BY SAMANTHA MASUNAGA
Rafu STAFF intern
Today, fairgoers know the Fresno Fairgrounds as the location of the Big Fresno Fair, an annual event that features live entertainment, rides and horse racing.
But in 1942, the property was known as the Fresno Assembly Center and held a total of 5,344 Japanese American internees who were later shipped to inland internment camps.
The assembly center was occupied from May 6 to Oct. 30, 1942 and was the last center to close.
“We would sweep the dirt with brooms- make it spick and span,” said Saburo Masada, a retired Presbyterian pastor who was sent to the assembly center with his family at the age of 12. “We tried to make it as beautiful as we could.”
In spite of the tarpaper barracks, outhouses and crude showers made by drilling holes in overhead water pipes, Masada said he remembered some Nisei rallying together to set up programs for the internees, like classes, schools and a talent show.
“Everyone pitched in to make life something we could enjoy,” he said.
While the land currently has a plaque that commemorates the history of the fairgrounds, plans are in the works to build a larger memorial to tell the story of local internees’ experiences.
Groundbreaking for the project began July 7 and the first two phases of the memorial should be completed by October, just in time for the Big Fresno Fair, said Deborah Ikeda, a member of the project advisory committee.
“Over the years, (the former memorial) really deteriorated,” she said. “The idea was to make a site that highlighted the internment and say what happened there.”

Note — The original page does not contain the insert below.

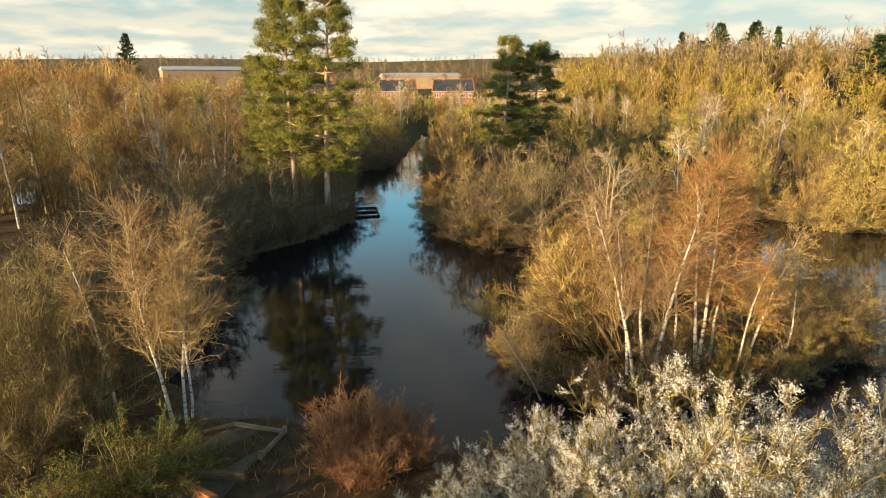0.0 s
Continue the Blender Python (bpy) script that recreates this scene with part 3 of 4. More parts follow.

The first two phases of the project will include a storyboard wall with photos and stories from internees, many of whom were from the central San Joaquin Valley and nearby Amador County.
Beautification additions like new planters, a pool for a water fountain and inset boulders will also be added, in addition to photo banners, which will be hung at the main entrance to the fairgrounds, said Roberta Barton, publicity chair for the memorial project.
“Thousands of people go to the Fairgrounds, and not just for the Fair,” she said. “It’s a good opportunity to educate all of them.”
This first step of the renovation will cost a total of $75,000, Barton said.
The final phase of the project, which includes the installation of granite and tile and the completion of the fountain, will likely be done by 2011 and cost $50,000, she said.
Funding from the project has come from a variety of sources, such as a $25,000 grant from the Civil Liberties Public Education Program, community donations and corporate sponsors.
The memorial has also raised $4,000 from the sale of donor bricks, which will be displayed on site, and are sponsored by former internees, their families, or even individuals who watched over property for their Japanese American friends, Barton said.
Although public education is one of the project’s major goals, Masada said he hopes the memorial will also help Japanese Americans to learn from the wartime experience and begin to heal.
“I really feel that Niseis buried (the internment) and didn’t talk about it because it was so traumatic,” he said, adding that some former internees try to better the experience by focusing on the positive aspects, such as new friends or the presumed vacation from work. “We need to separate the crime from the sacrifice and triumph. It’s important to get the story straight about what happened to us.”